Thursday, November 3, 2016

The Maturity of the Wheelbarrow

Used it to build character and our homestead

About 4 summers ago we bought our first family wheel barrow.  We had purchased our first home and that was all the excuse I needed to begin a series of projects that I had neither the experience nor the instructions to accomplish.  The scope and number of those projects has only gotten larger in the years since and shows no sign of abating, but I digress.  We had recently begun attending local auctions to accumulate the supplies and tools that often times contributed to harrowing, near death experiences and occasionally ended in some version of a successful project.  On our second or third trip to the local farm auction, my eldest daughter and I had spotted a single wheeled, wooden handled red chariot for barrowing.  Being August in Oklahoma, the auction yard battlefield was 3 degrees shy of Hellfire but Rori’s eyes gleamed as I nodded to her, whispered ‘poker face’ and handed her the bidding card.  With each bid and counter bid she would look at me as I nodded gently for her lift the card again.  I watched as the crowd caught on and the bidding slowed.  Folks were watching a young girl learn the auction way.  When the auctioneer gave last call and nodded to Rori with his customary ‘Sold’ she nearly came unglued, then quickly composed herself and whispered ‘poker face daddy.’

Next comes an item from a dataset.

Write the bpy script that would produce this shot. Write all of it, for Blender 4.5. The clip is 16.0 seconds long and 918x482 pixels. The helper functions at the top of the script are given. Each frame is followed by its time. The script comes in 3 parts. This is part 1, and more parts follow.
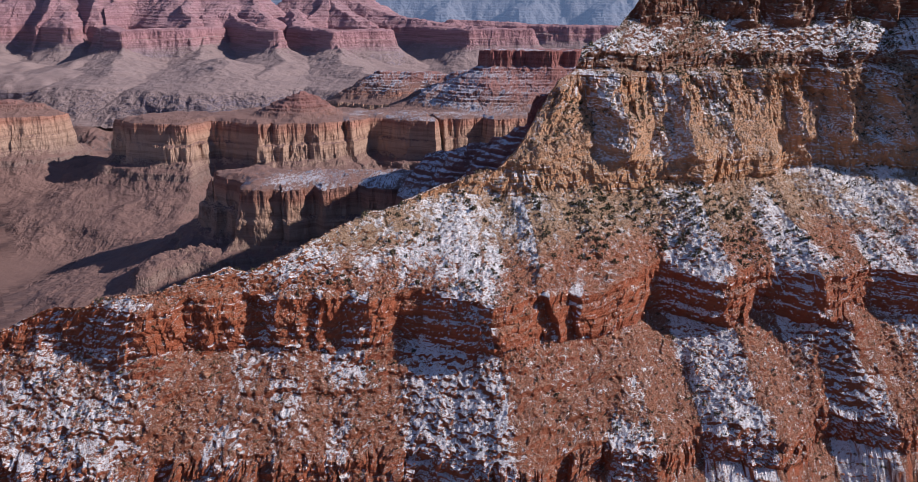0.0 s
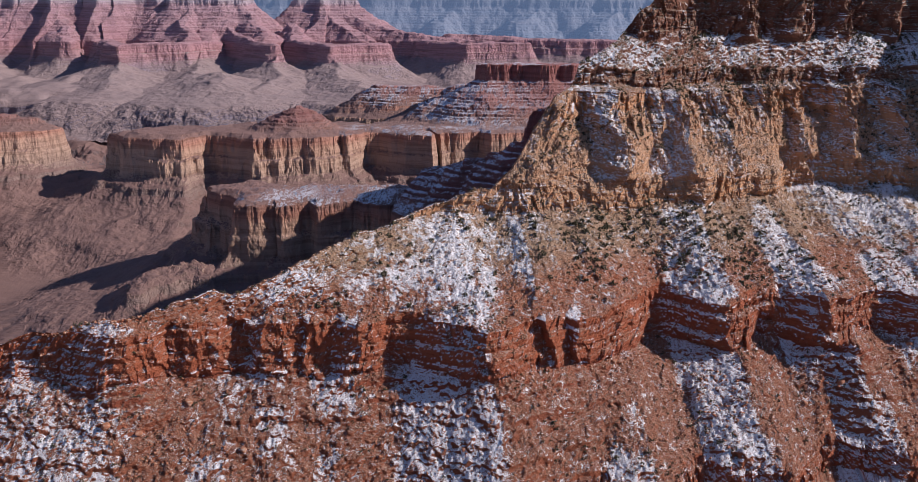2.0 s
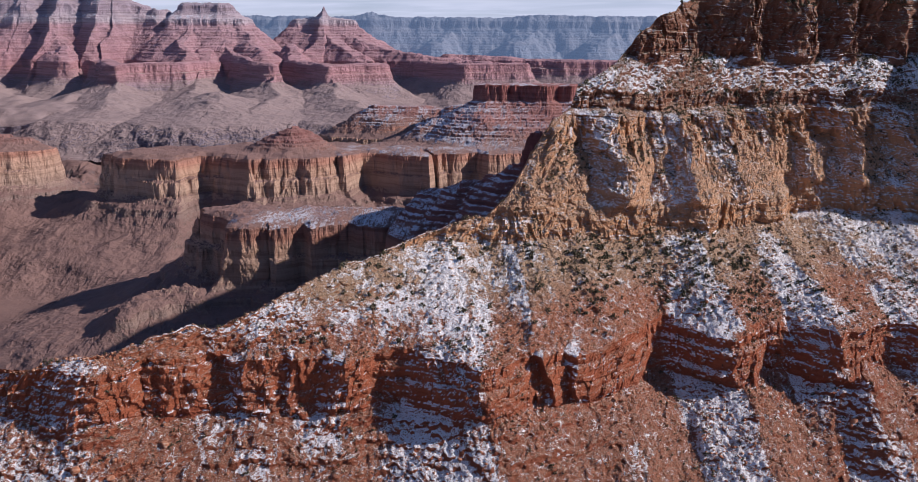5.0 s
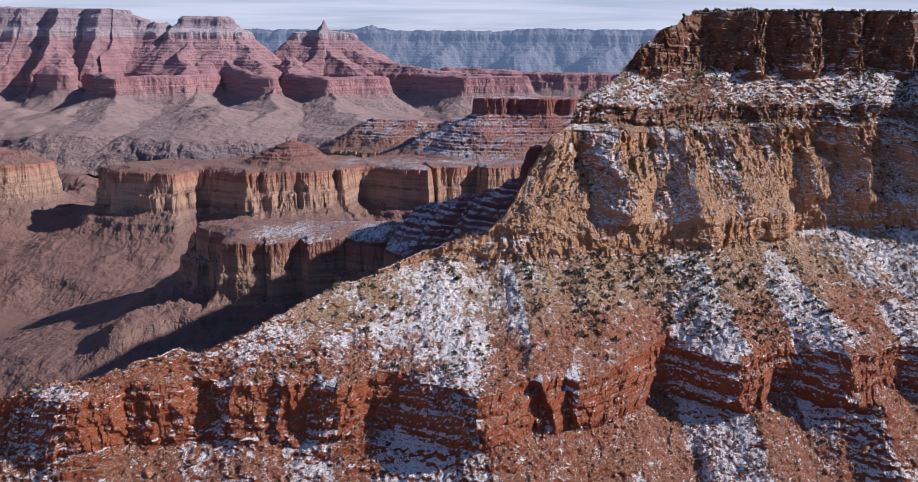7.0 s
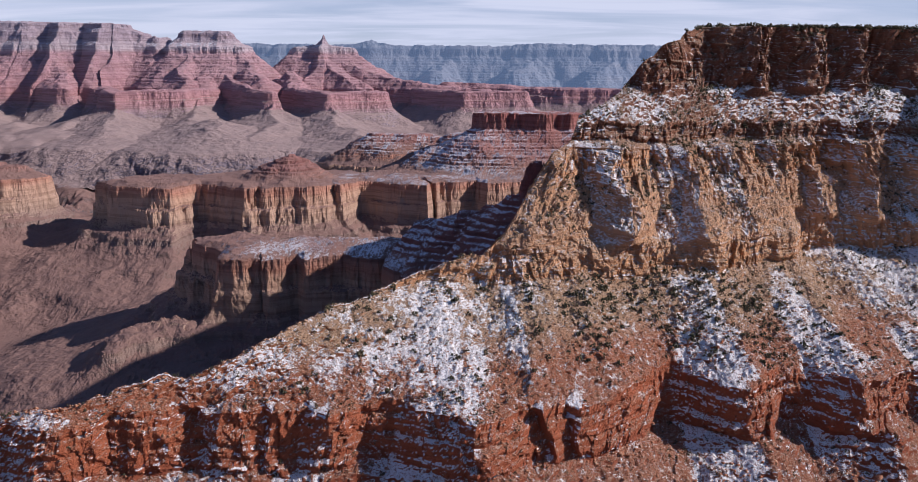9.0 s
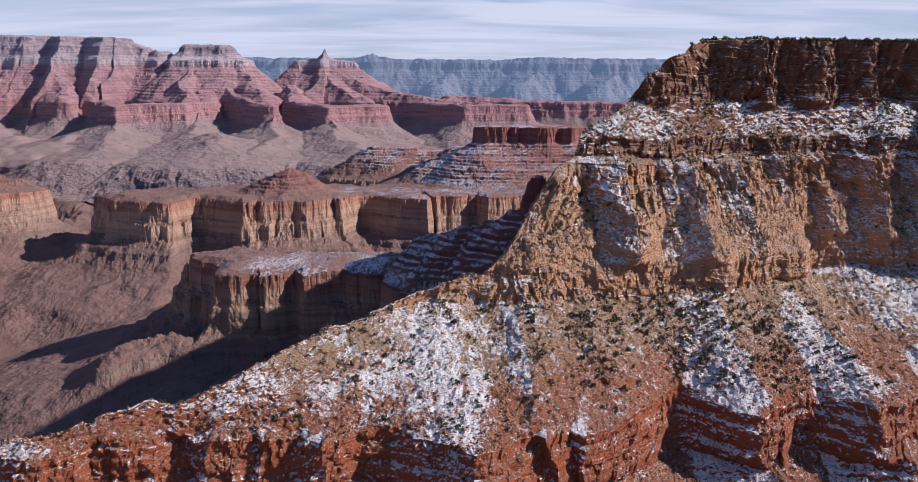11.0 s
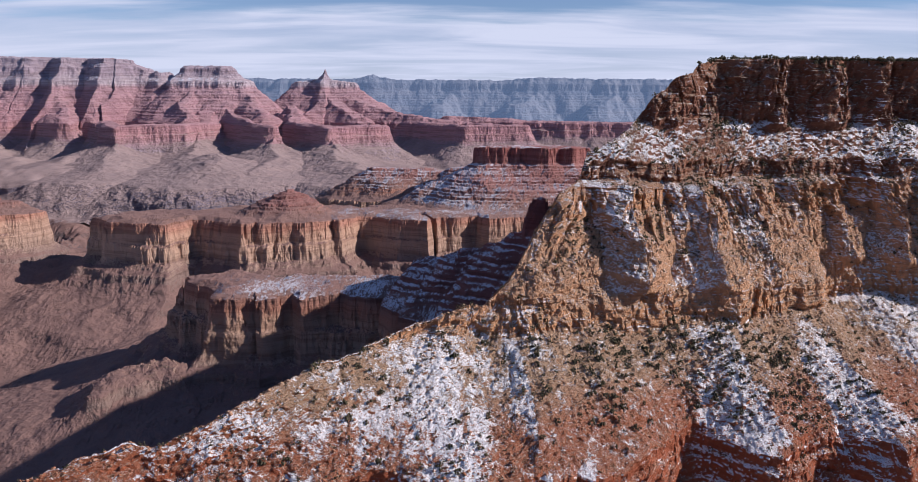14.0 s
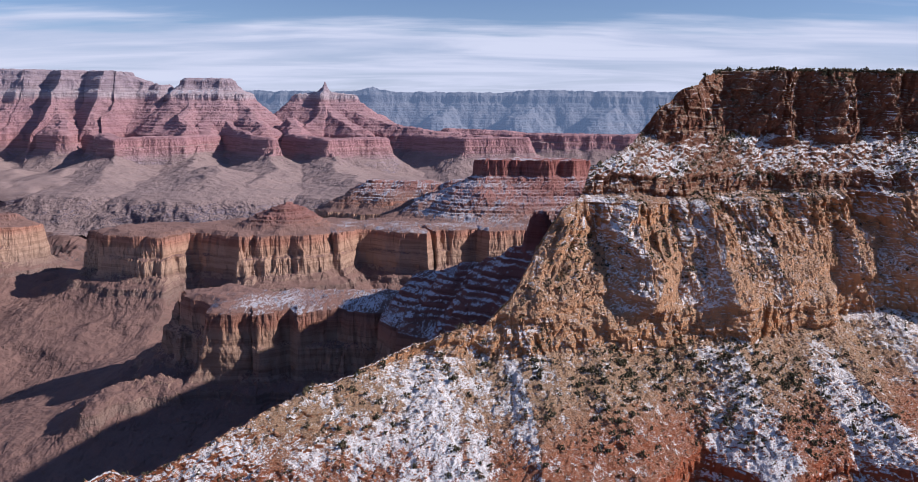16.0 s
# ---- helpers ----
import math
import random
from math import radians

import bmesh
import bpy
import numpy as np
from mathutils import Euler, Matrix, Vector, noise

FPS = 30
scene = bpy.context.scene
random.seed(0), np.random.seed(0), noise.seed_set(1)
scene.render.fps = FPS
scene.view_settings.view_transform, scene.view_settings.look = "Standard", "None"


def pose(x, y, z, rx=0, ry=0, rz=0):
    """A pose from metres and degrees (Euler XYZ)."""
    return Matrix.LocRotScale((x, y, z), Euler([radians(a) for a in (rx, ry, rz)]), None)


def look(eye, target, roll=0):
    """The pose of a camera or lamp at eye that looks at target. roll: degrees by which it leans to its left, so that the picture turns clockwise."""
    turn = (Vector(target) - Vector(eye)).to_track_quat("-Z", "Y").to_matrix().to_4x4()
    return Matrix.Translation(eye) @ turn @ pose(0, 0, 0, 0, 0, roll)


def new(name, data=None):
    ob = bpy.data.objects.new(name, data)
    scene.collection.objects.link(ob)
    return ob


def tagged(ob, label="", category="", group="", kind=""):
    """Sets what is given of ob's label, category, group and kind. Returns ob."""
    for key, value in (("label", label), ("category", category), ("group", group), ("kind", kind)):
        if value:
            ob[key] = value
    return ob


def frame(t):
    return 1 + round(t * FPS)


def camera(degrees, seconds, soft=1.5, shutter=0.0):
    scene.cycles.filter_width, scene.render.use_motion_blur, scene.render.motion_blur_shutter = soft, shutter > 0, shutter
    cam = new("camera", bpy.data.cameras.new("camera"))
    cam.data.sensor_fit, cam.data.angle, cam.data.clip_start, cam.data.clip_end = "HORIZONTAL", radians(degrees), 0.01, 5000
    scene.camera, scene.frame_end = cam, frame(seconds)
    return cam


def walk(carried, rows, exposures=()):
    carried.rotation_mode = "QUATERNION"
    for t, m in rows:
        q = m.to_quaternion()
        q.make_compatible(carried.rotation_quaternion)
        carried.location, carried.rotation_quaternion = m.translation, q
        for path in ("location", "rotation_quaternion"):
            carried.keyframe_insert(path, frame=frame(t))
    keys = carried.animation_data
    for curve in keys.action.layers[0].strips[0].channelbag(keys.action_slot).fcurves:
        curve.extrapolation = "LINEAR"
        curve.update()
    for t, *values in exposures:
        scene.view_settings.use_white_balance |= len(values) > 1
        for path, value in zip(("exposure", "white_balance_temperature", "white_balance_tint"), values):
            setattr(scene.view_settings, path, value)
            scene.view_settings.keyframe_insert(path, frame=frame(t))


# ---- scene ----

In the years since I’ve watched that little girl learn to balance the barrow.  She has hauled everything from toys to cinder blocks (yes, my daughters move cinder blocks).  She has moved firewood, both split and not.  Many times I’ve looked up from working at the table to see her out by the goats or gardens, wheelbarrow loaded with some adventure, plowing across the yard.  We had to convince her on more than one occasion that our puppy was not, in fact, a Siberian Husky sled dog so she could untie her from the barrow. 

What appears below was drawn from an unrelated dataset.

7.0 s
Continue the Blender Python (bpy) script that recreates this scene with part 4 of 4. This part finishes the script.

Last fall, after several seasons of hard use (and occasional misuse – my sons mistook it for a trampoline a time or thrice), the wheel bracing bracket gave way.  All fall and winter the contraption lay on its side, seemingly destined to become a planter or fodder for the local landfill.  This past Saturday I watched as Rori was once again trying to move cinder blocks.  I saw her try her trusty wheelbarrow.  The wheel wobbled and came apart several times.  As I watched this young woman, teetering on the edge of her teen years wrestle with the blocks and the busted barrow I was struck by how much she has grown.  No longer only my little girl but now also a strong, capable young woman; she managed to slide the wheel axle under the wooden handle to hold it in place.  Then, quietly and confidently she completed the task at hand.  As she walked away I was left looking at this object that brought her so much joy those years ago and so much satisfaction so many times since.  That was Saturday morning. 

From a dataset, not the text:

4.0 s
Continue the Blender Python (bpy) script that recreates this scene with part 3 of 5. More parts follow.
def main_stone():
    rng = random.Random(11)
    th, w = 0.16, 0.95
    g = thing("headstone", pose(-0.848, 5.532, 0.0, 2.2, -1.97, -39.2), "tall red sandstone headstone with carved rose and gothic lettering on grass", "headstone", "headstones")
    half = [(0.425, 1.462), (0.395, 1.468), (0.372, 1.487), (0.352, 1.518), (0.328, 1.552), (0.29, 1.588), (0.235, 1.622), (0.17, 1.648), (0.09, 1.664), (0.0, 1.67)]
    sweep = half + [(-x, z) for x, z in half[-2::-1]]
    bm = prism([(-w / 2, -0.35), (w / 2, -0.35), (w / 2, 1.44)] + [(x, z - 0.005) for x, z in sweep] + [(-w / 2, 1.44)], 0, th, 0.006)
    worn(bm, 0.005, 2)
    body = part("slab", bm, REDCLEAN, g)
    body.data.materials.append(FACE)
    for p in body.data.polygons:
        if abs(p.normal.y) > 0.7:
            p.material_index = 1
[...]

A few hours later found us in the hardware store looking through bins of bolts and nuts.  We picked a pair that looked like they would fit.  The following day, with all my kids plus a few neighborhood regulars gathered around I attempted another of those projects that I had never done before.  With a strip of drilled steel, a wood block, a mallet and an angle grinder we fashioned a new bracket to hold that wheel on.  Now, this may not seem like a big deal but I promise you, it was profound.  About 20 minutes later I was standing over our first family wheelbarrow with the same satisfaction that my daughter had those years ago.  It was fixed.  Money was saved.  Lessons were learned.  With a quiet satisfaction I loaded up my tools into the freshly repaired wheelbarrow and walked it to the shed.  4 years have passed since that sweltering auction afternoon.  Who would have thought that this tool used to carry cinder blocks would also build character, both in my young daughter and in me.